El cirio, la espada y la bandera son las tres insignias que recuerdan el Voto de Sangre dentro del cortejo nazareno de la Hermandad del Silencio. / El Correo
La bandera, el cirio y la espada
Pero hay que retomar el hilo de una historia vestida de ruán y envuelta en la Madrugada. El voto de sangre de 1615 se materializó dos años después con la adopción de una bandera blanca bordada en celeste en el cortejo nazareno. La que hoy sale a las calles es una réplica de la original, que la cofradía custodia como oro en paño en sus vitrinas. La inscripción bordada reza en latín Quis sicut Maria Mater Dei absque labe concepta? La insignia no se entiende sin los dos nazarenos que portan el cirio votivo con el escudo de la hermandad como símbolo de la Fe en el dogma concepcionista y la espada que refuerza y simboliza del voto de sangre de la su defensa. Las tres insignias se han convertido en una de las señas de identidad inconfundibles de la cofradía del Silencio en la calle.

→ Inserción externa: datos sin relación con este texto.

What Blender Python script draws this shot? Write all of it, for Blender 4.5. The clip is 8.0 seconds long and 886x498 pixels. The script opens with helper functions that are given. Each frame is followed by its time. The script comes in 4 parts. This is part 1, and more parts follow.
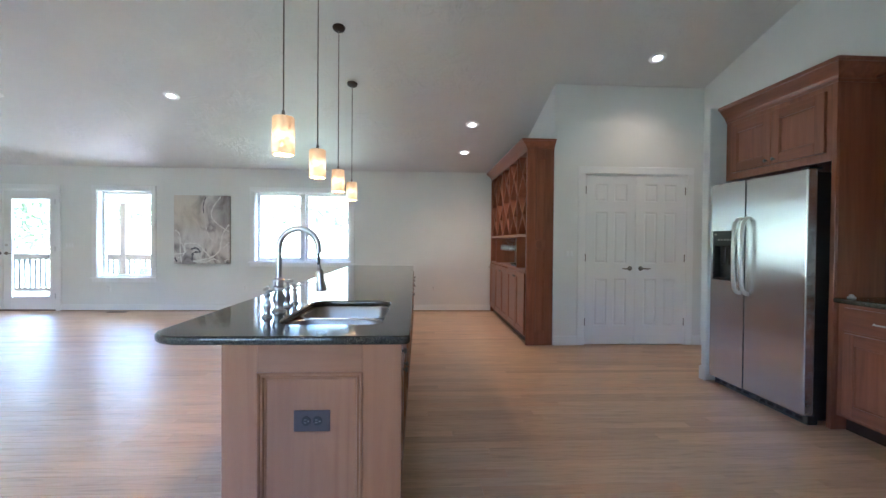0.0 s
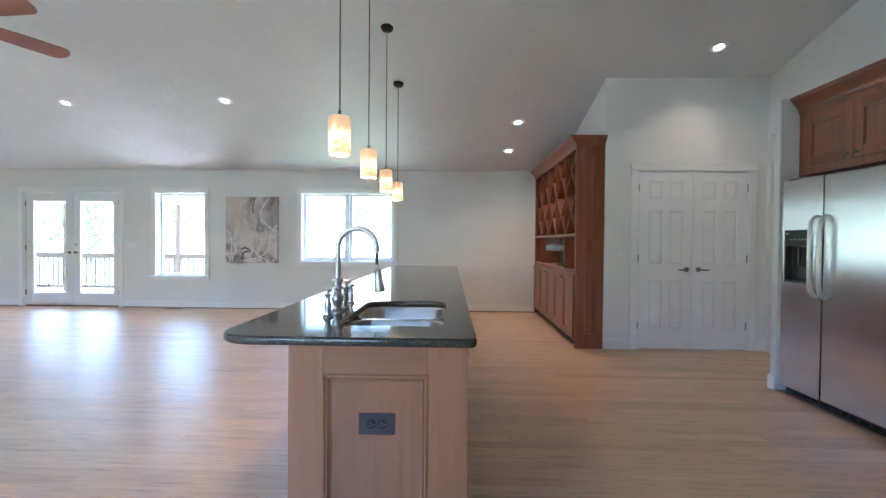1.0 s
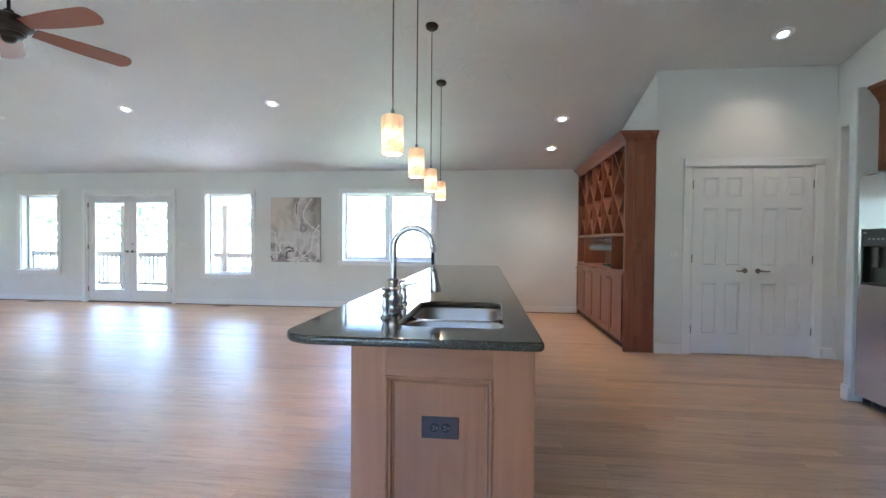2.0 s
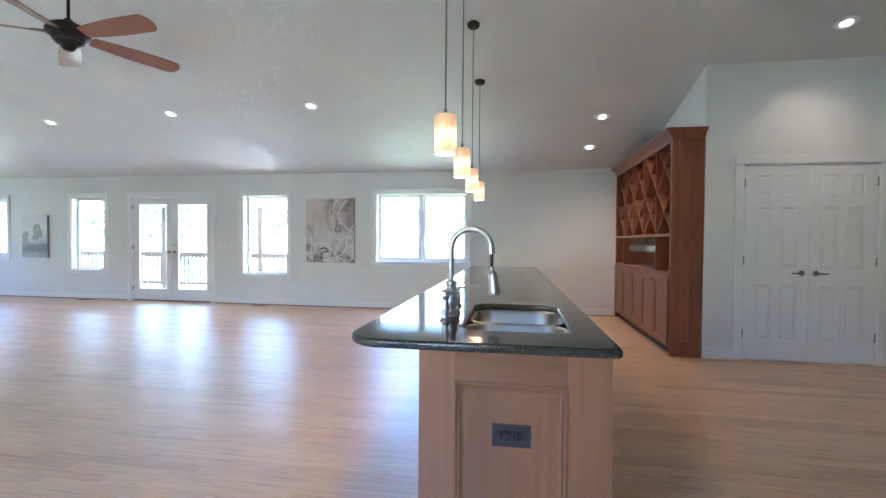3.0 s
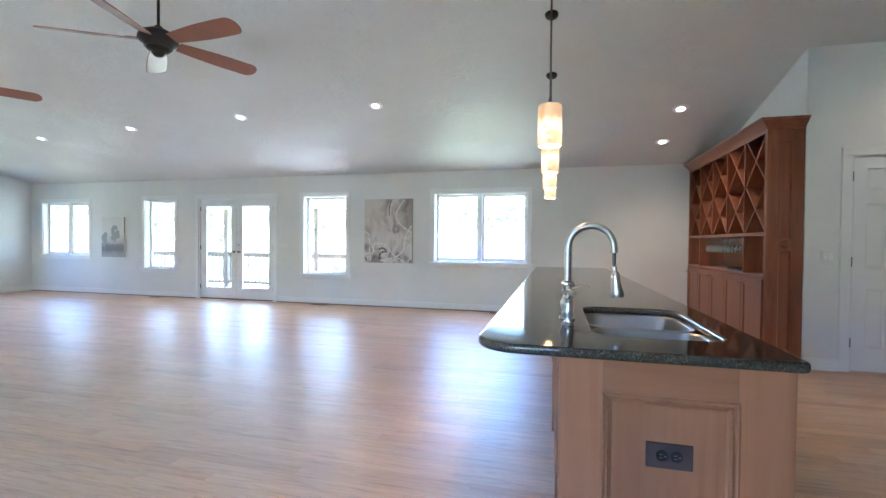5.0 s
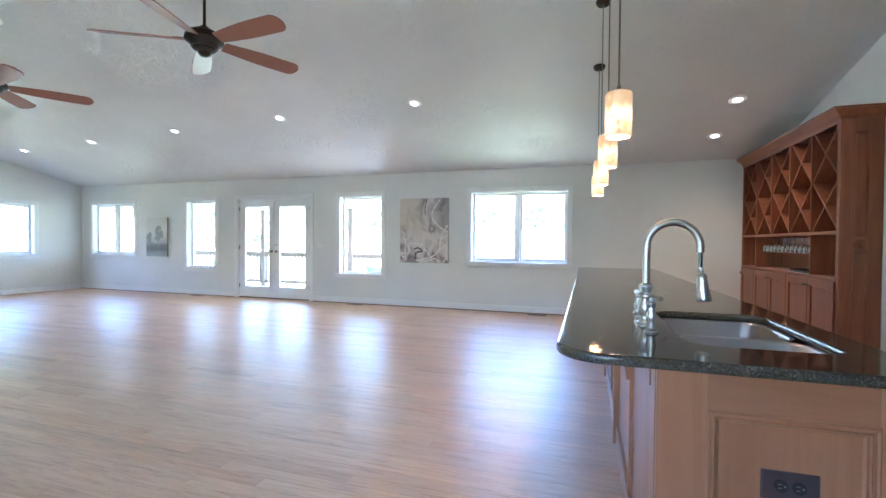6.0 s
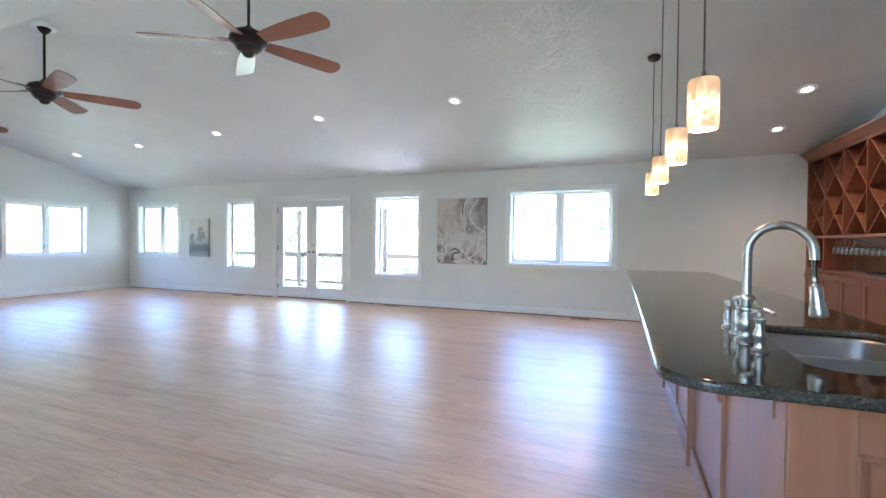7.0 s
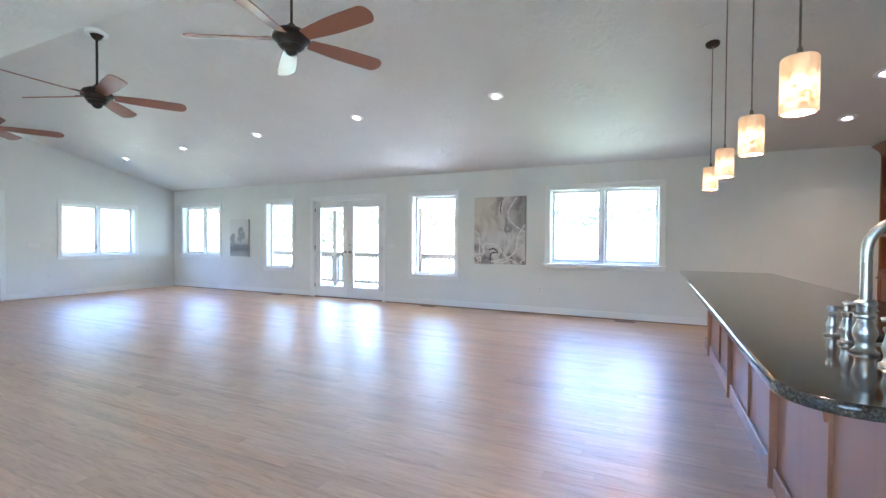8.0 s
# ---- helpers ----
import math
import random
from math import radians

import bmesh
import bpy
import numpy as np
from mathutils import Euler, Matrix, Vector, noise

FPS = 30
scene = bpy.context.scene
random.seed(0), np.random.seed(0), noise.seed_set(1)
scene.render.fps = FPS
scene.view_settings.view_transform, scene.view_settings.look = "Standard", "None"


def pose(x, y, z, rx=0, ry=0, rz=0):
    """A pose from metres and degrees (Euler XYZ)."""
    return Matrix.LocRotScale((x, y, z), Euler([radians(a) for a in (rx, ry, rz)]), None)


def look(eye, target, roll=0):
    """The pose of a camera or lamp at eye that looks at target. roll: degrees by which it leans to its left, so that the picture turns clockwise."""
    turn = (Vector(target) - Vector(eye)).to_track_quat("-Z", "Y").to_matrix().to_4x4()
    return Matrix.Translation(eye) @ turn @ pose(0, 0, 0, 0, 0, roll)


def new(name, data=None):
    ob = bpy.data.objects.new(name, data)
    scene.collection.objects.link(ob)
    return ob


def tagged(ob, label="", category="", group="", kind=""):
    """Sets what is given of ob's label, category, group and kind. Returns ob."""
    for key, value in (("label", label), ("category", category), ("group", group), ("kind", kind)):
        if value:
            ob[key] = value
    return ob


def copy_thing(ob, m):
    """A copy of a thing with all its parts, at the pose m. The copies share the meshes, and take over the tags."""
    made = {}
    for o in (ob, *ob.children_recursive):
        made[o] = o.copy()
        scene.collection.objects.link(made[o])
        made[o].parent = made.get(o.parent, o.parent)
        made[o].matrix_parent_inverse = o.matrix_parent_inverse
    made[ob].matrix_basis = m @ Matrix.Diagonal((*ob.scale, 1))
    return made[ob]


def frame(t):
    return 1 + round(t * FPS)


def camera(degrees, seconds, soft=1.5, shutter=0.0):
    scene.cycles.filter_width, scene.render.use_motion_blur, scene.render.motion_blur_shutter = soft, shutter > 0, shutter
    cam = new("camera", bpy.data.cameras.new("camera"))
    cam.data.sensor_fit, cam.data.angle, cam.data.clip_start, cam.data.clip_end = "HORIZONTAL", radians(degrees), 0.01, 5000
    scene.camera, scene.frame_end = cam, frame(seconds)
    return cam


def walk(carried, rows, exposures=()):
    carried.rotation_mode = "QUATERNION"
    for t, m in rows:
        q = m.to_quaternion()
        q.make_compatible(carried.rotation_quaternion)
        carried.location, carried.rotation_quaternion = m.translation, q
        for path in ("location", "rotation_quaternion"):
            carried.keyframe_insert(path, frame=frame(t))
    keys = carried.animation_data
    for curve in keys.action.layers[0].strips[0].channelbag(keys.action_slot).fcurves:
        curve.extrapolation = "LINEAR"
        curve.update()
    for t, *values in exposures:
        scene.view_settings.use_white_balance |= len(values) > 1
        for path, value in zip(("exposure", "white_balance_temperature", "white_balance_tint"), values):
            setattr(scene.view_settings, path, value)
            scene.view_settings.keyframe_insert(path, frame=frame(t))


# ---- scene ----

Pero pocos saben que ese cirio votivo es objeto de una pequeña tradición. Desde 1993 se encarga la pintura de la Inmaculada que lo adorna a un artista distinto. Precisamente, el día de la Purísima se extrae y se enmarca el rectángulo con la imagen que pasa a engrosar una particular colección que ya cuenta con reproducciones de la Inmaculada que evocan a Pacheco, Velázquez o Murillo. Ese cirio que blande el nazareno a un lado de la insignia concepcionista ha sido pintado, entre otros, por Sebastián Santos Calero, Ricardo Suárez, Juan Roldán, Ignacio Tovar o Carlos Peñuela.
Carlos Peñuela reprodujo para la salida de 2014 la Inmaculada-Macarena que había pintado Alfonso Grosso para la Catedral.
Peñuela, precisamente, reprodujo para la salida de 2014 la conocida Inmaculada -con el rostro de la Esperanza de Macarena- que pintó Alfonso Grosso para conmemorar el I centenario de la proclamación del Dogma. El monumental cuadro, que cuelga en el crucero de la Catedral de Sevilla recoge, además del seise vestido de celeste o el papa Pío IX, la presencia de un nazareno del Silencio con el antifaz levantado y el escudo de las Cruces de Jerulalem en el lado izquierdo del pecho, portando la secular bandera que simboliza el Voto de Sangre.
Hace poco más de cinco años, el 29 de septiembre de 2015, la Hermandad celebró un Cabildo Extraordinario que conmemoró el IV centenario exacto de ese viejo voto que quedó renovado al menos para cuatro siglos más. Rebobinaremos por última vez en la historia para rescatar la carta pastoral escrita por el arzobispo Marcelo Spínola y Maestre -fundador de El Correo de Andalucía- al tomar posesión de la archidiócesis en 1896: “Nadie que esté medianamente versado en el dogma católico ignora que el primer grito que se oyó en la Iglesia para pedir la definición dogmática del misterio de la Concepción Purísima de María salió de España y partió de Sevilla”. Alfonso Grosso también pintó a Spínola, el apóstol de los pobres, en su cuadro.